Depuis le début du monde, la mort
engloutissait inexorablement les hommes. En roulant la pierre qui fermait l’entrée du tombeau, l’ange de Dieu
fait disparaître la séparation entre les vivants et les morts. Jésus ne peut rester prisonnier de la mort
et, dans sa résurrection, il amène tous ses frères et ses soeurs, les humains.

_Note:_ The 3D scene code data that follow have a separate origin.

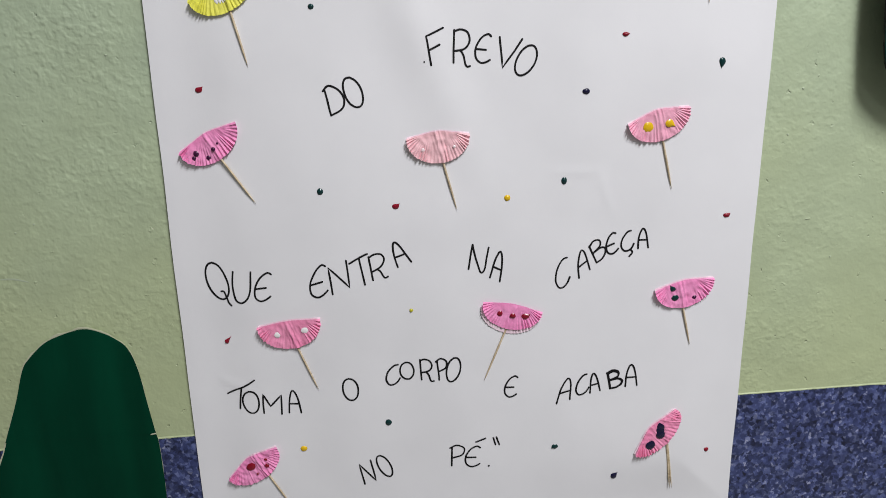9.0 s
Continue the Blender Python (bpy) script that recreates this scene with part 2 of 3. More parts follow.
# ---- the room ----
WALL_Y = 0.001
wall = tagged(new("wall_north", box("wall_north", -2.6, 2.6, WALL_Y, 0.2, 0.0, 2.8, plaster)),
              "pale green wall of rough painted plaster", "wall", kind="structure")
wainscot = tagged(new("wainscot", box("wainscot", -2.6, 2.6, WALL_Y - 0.0008, WALL_Y + 0.0, 0.0, 0.9985, laminate, 0.0006)),
                  "blue speckled laminate lining on the lower wall", "wainscot", kind="structure")
for name, dims, mat, label in (
    ("wall_south", (-2.6, 2.6, -5.2, -5.0, 0, 2.8), cream, "plain cream painted wall"),
    ("wall_west", (-2.8, -2.6, -5.2, 0.2, 0, 2.8), cream, "plain cream painted wall"),
    ("wall_east", (2.6, 2.8, -5.2, 0.2, 0, 2.8), cream, "plain cream painted wall"),
    ("floor", (-2.8, 2.8, -5.2, 0.2, -0.1, 0), floor_tile, "plain grey floor"),
    ("ceiling", (-2.8, 2.8, -5.2, 0.2, 2.8, 2.9), ceiling_paint, "plain white ceiling"),
):
    tagged(new(name, box(name, *dims, mat)), label, name.split("_")[0], kind="structure")

def paint_bead():
    """The wall paint's ragged lower edge, lapping over the laminate."""
    verts, faces, n = [], [], 700
    for i in range(n + 1):
        x = -1.0 + 2.0 * i / n
        low = 0.9983 - 0.0012 * max(0.0, noise.noise(Vector((x * 150, 0, 2)))) - 0.0008 * abs(noise.noise(Vector((x * 34, 0, 8))))
        for y, z in ((WALL_Y - 0.0010, low), (WALL_Y - 0.0011, 0.9986), (WALL_Y - 0.0001, 0.9994)):
            verts.append((x, y, z))
    for i in range(n):
        a = 3 * i
        faces += [(a, a + 1, a + 4, a + 3), (a + 1, a + 2, a + 5, a + 4)]
    tagged(new("trim", mesh("trim", verts, faces, plaster)), "thin ragged bead of pale paint along the laminate's top edge", "trim", kind="structure")


paint_bead()

# the poster hangs 2.2 degrees off level; everything on the wall is laid out from its upper left corner
SHEET = pose(-0.25, 0, 1.558, 0, 2.2, 0)
SHEET_W, SHEET_H = 0.5, 0.657


def on_sheet(u, v, out=0.0, turn=0.0):
    """Pose at u, v millimetres from the poster's upper left corner, out millimetres in front of it."""
    return SHEET @ pose(u / 1000, -out / 1000, v / 1000, 0, -turn, 0)


def relief(u, v):
    """How far (metres) the card stands off the wall: soft buckles, lifted edges and corner dents."""
    n = noise.noise(Vector((u * 5.0, v * 4.0, 3.1))) * 0.0030 + noise.noise(Vector((u * 15, v * 3.5, 7.7))) * 0.0016
    n += noise.noise(Vector((u * 26, v * 22, 1.7))) * 0.00035
    fold = u - 0.17 - (-v - 0.12) * 0.42
    n += 0.0022 * math.exp(-((fold / 0.022) ** 2)) * math.exp(-(((v + 0.21) / 0.11) ** 2))
    dent = 0.0008 * math.exp(-((((u - 0.045) * 0.8 + (v + 0.012)) / 0.009) ** 2)) * math.exp(-(((u - 0.05) ** 2 + (v + 0.02) ** 2) / 0.0009))
    dent += 0.0005 * math.exp(-((((u - 0.075) * 0.5 + (v + 0.018)) / 0.006) ** 2)) * math.exp(-(((u - 0.075) ** 2 + (v + 0.02) ** 2) / 0.0006))
    dent += 0.0012 * math.exp(-(((v + 0.012) / 0.012) ** 2)) * math.exp(-(((u - 0.385) / 0.03) ** 2))
    dent += 0.00035 * math.exp(-(((v + 0.327) / 0.003) ** 2)) * math.exp(-(((u - 0.338) / 0.02) ** 4))
    dent += 0.00035 * math.exp(-(((u - 0.362 - (v + 0.335) * -0.35) / 0.0035) ** 2)) * math.exp(-(((v + 0.345) / 0.018) ** 4))
    dent += 0.0004 * math.exp(-(((v + 0.505 + (u - 0.03) * 0.5) / 0.004) ** 2)) * math.exp(-(((u - 0.04) / 0.014) ** 4))
    edge = min(u, SHEET_W - u, -v, SHEET_H + v)
    ease = min(max(edge, 0.0) / 0.06, 1.0)
    ease = ease * ease * (3 - 2 * ease)
    dent += 0.0016 * math.exp(-((u / 0.02) ** 2)) * min(1.0, -v / 0.08)
    return max(0.0009 + 0.0003 * noise.noise(Vector((u * 9, v * 9, 6))) + dent + ease * (0.0020 + n), 0.0004)


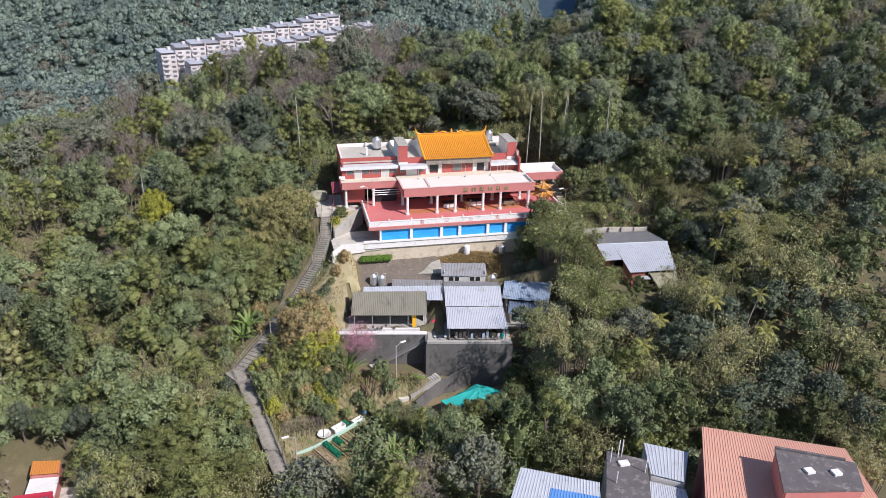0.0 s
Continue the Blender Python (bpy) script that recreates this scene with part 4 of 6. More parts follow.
low_roof("blue_shed", [(7.7, 7.8, 10.6), (13.8, 6.6, 10.6), (15.0, 10.95, 11.3), (8.5, 11.95, 11.3)], M["tin_blue"], "shed with a patched blue-grey corrugated roof in tree shade", (8.4, 13.6, 8.2, 10.8, 10.7), wall_mat="concrete")
c_shed = low_roof("front_blue_shed", [(8.2, 5.15, 9.8), (15.1, 4.3, 9.8), (15.1, 6.95, 10.3), (8.6, 7.5, 10.3)], M["tin_navy"], "low shed with a dark blue corrugated roof", (8.6, 14.8, 5.2, 7.0, 9.8), wall_mat="concrete")
w = part("gutter", boxes((8.2, 13.0, 4.9, 5.1, 9.55, 9.75)), M["pale_green"], c_shed, "pale green gutter")
w.matrix_basis = LOW @ pose(0, 0.2, 0, 0, 0, -7)
for u, v, z, lab in ((-9.75, 12.4, 9.7, "stainless steel water tank on a dark stand"), (-8.6, 12.1, 9.7, "stainless steel water tank on a dark stand"), (6.8, 12.5, 9.6, "stainless steel water tank behind the hut")):
    p = low(u, v, z)
    water_tank(p[0], p[1], p[2], 0.5, 1.3, 0.6, lab)
ledge = thing("stone_ledge", "grey concrete basin wall with dark stained faces behind the hut", "ledge", kind="structure")
bm = bmesh.new()
ring = [(15.7, 89.4, 10.9), (17.0, 88.2, 10.9), (20.2, 87.4, 11.2), (20.4, 89.9, 12.1)]
slab(bm, ring, 0.12)
part("top", bm, M["stained_slab"], ledge)
for a, b in zip(ring, ring[1:]):
    bm = bmesh.new()
    wall_run(bm, [(a[0], a[1], a[2] - 0.13), (b[0], b[1], b[2] - 0.13)], 0.14, 8.6)
    part("face", bm, M["dark_concrete"], ledge)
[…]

Durant les trois années du ministère
public de Jésus, des hommes et des femmes l’avaient suivi dans ses pérégrinations. Les hommes avaient certainement joué le rôle
principal, mais quelques femmes, en particulier Marthe et Marie de Béthanie
comptaient parmi ses amies privilégiées. Au moment de la Passion et de la mort de Jésus, alors que tout semble
s’écrouler, les Apôtres perdent pieds et s’enfuient, sauf Jean, le
bien-aimé. Dans ces moments tragiques,
les femmes, avec une perception intuitive et plus juste des événements, arrivent plus vite à la compréhension
de ce qui se passe. Même la femme de
Pilate a le pressentiment que son époux ne doit pas se mêler des affaires de
« ce juste » que les chefs du peuple veulent éliminer. Elles sont au
Calvaire, ces femmes venues de la lointaine Galilée. Elles sont aussi au tombeau, quelques heures
plus tard et on retrouve certaines d’elles au même tombeau le matin de la
résurrection. Il n’est jamais dit
qu’elles cherchaient « un mort ». Non, elles cherchaient « le crucifié », i.e. celui qui avait
été crucifié... C’est comme si elles
avaient déjà l’intuition de ce que va leur dire l’ange : « Il n’est
pas ici, car il est ressuscité... Venez voir l’endroit où il
reposait ».
Ces femmes reçoivent une mission,
celle d’aller annoncer la résurrection aux disciples. Elles quittent donc le tombeau, à la fois
« tremblantes et toutes joyeuses » ; et c’est alors qu’elles
rencontrent Jésus qui leur fait la salutation traditionnelle « Kairete » (Cai,rete), « réjouissez-vous », qui est beaucoup plus riche que la
traduction un peu insipide de notre lectionnaire « je vous
salue ». Ce « Kairete »,
ce « réjouissez-vous » réfère certainement, dans la pensée de
Matthieu, à la recommandation de Jésus au début de l’Evangile, de se réjouir
dans les temps de persécution : « Réjouissez-vous (Cai,rete) et soyez dans l’allégresse (avgallia/sqe), car votre récompense est grande
dans les cieux. » La récompense en
question est précisément la vie qui triomphe de la mort – un triomphe
maintenant visible en Jésus.
Après la dernière Cène, en se rendant
au mont des Oliviers, Jésus avait dit aux disciples : « Cette nuit
même, vous allez tous tomber à cause de moi... Mais, une fois ressuscité, je
vous précéderai en Galilée. » C’est
cette même annonce et cette même invitation que Jésus charge les femmes de
transmettre à nouveau aux disciples: « Allez annoncer à mes frères
qu’ils doivent se rendre en Galilée : c’est là qu’ils me verront. » Les Apôtres et les Disciples avaient vécu trois ans avec Jésus. Trois ans dans la vie d’un adulte c’est vite
passé. Maintenant ils sont conviés à
retourner à leur Galilée, à leur lieu d’origine, à leurs familles, leurs filets
et leurs barques. Et c’est précisément
là, dans leur vie de tous les jours, sur le bord du Lac ou au cours d’une nuit
de pêche infructueuse, que Jésus les rencontrera, où plutôt là qu’ils le verront.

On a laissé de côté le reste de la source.